## INFORMATION SHOWN
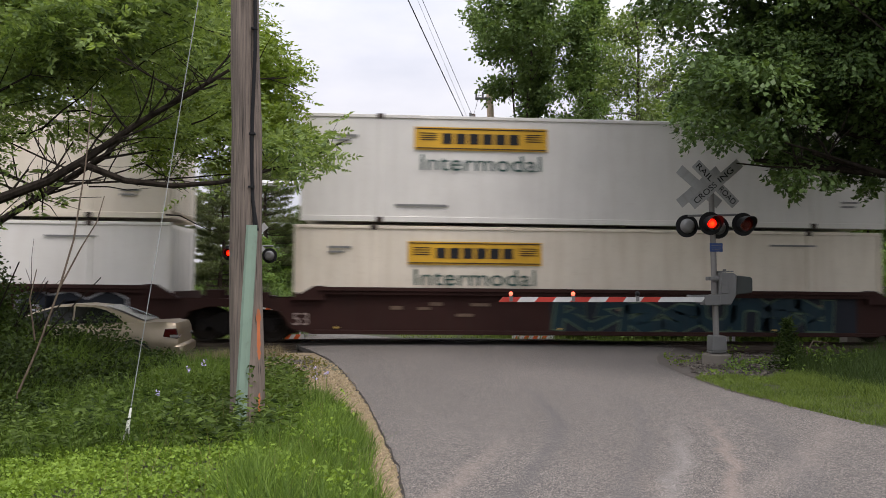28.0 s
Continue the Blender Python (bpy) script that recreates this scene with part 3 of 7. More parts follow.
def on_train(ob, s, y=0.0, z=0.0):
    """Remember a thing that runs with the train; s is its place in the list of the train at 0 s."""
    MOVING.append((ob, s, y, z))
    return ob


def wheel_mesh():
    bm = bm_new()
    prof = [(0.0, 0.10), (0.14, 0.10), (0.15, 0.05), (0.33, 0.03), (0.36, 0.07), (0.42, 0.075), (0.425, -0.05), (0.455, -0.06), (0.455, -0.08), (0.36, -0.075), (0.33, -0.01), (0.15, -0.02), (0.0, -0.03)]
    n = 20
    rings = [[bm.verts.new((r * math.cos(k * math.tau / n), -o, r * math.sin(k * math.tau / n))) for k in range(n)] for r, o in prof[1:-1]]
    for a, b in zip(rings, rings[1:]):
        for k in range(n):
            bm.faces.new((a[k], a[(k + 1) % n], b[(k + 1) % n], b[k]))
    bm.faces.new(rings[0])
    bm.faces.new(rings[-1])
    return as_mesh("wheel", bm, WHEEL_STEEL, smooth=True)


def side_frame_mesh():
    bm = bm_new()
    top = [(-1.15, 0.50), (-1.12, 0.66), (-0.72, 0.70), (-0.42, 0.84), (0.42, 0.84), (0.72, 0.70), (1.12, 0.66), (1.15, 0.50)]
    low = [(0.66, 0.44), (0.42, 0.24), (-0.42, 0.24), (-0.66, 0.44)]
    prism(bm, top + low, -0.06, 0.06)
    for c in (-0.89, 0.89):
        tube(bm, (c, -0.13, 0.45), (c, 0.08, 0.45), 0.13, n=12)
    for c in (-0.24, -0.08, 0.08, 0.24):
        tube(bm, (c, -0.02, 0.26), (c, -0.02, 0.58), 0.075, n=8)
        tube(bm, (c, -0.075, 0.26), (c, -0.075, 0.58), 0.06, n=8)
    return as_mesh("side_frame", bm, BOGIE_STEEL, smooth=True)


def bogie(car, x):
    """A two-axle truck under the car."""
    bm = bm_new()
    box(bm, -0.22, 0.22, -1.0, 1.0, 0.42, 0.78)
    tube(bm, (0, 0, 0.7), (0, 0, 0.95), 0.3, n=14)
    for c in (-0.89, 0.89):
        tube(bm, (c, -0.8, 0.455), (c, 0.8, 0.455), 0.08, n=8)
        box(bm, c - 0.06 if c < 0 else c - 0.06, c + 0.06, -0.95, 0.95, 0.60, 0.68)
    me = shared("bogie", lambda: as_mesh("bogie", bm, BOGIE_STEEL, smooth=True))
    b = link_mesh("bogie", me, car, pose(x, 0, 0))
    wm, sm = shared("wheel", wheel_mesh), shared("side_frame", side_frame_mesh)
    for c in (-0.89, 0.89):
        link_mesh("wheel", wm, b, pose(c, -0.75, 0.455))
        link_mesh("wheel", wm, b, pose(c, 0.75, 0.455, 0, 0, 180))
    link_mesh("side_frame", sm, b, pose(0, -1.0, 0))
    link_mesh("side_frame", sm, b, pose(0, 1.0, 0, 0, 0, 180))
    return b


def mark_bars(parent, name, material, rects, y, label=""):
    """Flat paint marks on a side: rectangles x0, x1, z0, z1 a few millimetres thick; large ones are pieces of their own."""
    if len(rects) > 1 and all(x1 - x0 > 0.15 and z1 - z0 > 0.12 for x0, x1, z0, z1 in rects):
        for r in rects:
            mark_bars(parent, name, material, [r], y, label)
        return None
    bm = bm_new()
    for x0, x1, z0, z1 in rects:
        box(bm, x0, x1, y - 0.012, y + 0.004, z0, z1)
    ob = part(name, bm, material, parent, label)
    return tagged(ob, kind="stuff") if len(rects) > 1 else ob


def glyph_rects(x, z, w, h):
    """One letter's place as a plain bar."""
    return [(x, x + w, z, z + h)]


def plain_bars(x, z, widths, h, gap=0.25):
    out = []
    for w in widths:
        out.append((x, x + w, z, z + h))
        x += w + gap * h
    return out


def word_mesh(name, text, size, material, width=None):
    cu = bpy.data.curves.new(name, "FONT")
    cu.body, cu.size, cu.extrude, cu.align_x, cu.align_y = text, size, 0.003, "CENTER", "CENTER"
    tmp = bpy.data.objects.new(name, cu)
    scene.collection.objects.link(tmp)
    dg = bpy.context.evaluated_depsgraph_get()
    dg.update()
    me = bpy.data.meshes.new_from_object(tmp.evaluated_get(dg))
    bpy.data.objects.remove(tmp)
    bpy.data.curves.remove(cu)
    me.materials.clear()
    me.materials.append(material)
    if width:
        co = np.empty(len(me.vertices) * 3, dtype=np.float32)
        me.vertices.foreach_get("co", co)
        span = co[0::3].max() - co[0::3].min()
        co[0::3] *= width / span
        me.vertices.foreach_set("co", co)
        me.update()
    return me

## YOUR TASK
Repeat the lines above, starting at the first and stopping after the line that holds "bm, WHEEL_STEEL, smooth=True)", with the pictures left out.

## FINAL ANSWER
28.0 s
Continue the Blender Python (bpy) script that recreates this scene with part 3 of 7. More parts follow.
def on_train(ob, s, y=0.0, z=0.0):
    """Remember a thing that runs with the train; s is its place in the list of the train at 0 s."""
    MOVING.append((ob, s, y, z))
    return ob


def wheel_mesh():
    bm = bm_new()
    prof = [(0.0, 0.10), (0.14, 0.10), (0.15, 0.05), (0.33, 0.03), (0.36, 0.07), (0.42, 0.075), (0.425, -0.05), (0.455, -0.06), (0.455, -0.08), (0.36, -0.075), (0.33, -0.01), (0.15, -0.02), (0.0, -0.03)]
    n = 20
    rings = [[bm.verts.new((r * math.cos(k * math.tau / n), -o, r * math.sin(k * math.tau / n))) for k in range(n)] for r, o in prof[1:-1]]
    for a, b in zip(rings, rings[1:]):
        for k in range(n):
            bm.faces.new((a[k], a[(k + 1) % n], b[(k + 1) % n], b[k]))
    bm.faces.new(rings[0])
    bm.faces.new(rings[-1])
    return as_mesh("wheel", bm, WHEEL_STEEL, smooth=True)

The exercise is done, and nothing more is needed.